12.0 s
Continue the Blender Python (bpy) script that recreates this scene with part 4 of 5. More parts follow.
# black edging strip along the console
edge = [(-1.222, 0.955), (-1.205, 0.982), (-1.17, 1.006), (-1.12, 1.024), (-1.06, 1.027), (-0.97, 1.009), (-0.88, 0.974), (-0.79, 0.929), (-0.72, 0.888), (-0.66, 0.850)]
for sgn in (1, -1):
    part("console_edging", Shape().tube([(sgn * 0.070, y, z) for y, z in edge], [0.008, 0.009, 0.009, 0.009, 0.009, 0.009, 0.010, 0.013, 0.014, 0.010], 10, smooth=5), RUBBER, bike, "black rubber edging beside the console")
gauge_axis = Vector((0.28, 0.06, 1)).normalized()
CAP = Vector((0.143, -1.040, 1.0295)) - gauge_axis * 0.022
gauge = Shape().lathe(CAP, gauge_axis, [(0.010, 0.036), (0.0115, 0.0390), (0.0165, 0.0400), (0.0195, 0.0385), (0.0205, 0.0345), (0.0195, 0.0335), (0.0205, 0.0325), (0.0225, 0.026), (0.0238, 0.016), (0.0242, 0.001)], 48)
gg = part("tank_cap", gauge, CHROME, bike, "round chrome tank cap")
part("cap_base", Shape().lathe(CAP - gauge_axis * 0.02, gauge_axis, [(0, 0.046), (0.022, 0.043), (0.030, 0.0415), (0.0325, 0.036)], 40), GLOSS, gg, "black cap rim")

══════

Extract all of the data shown above and repeat it verbatim.

- [Completed exercise]
12.0 s
Continue the Blender Python (bpy) script that recreates this scene with part 4 of 5. More parts follow.
# black edging strip along the console
edge = [(-1.222, 0.955), (-1.205, 0.982), (-1.17, 1.006), (-1.12, 1.024), (-1.06, 1.027), (-0.97, 1.009), (-0.88, 0.974), (-0.79, 0.929), (-0.72, 0.888), (-0.66, 0.850)]
for sgn in (1, -1):
    part("console_edging", Shape().tube([(sgn * 0.070, y, z) for y, z in edge], [0.008, 0.009, 0.009, 0.009, 0.009, 0.009, 0.010, 0.013, 0.014, 0.010], 10, smooth=5), RUBBER, bike, "black rubber edging beside the console")
gauge_axis = Vector((0.28, 0.06, 1)).normalized()
CAP = Vector((0.143, -1.040, 1.0295)) - gauge_axis * 0.022
gauge = Shape().lathe(CAP, gauge_axis, [(0.010, 0.036), (0.0115, 0.0390), (0.0165, 0.0400), (0.0195, 0.0385), (0.0205, 0.0345), (0.0195, 0.0335), (0.0205, 0.0325), (0.0225, 0.026), (0.0238, 0.016), (0.0242, 0.001)], 48)
gg = part("tank_cap", gauge, CHROME, bike, "round chrome tank cap")
part("cap_base", Shape().lathe(CAP - gauge_axis * 0.02, gauge_axis, [(0, 0.046), (0.022, 0.043), (0.030, 0.0415), (0.0325, 0.036)], 40), GLOSS, gg, "black cap rim")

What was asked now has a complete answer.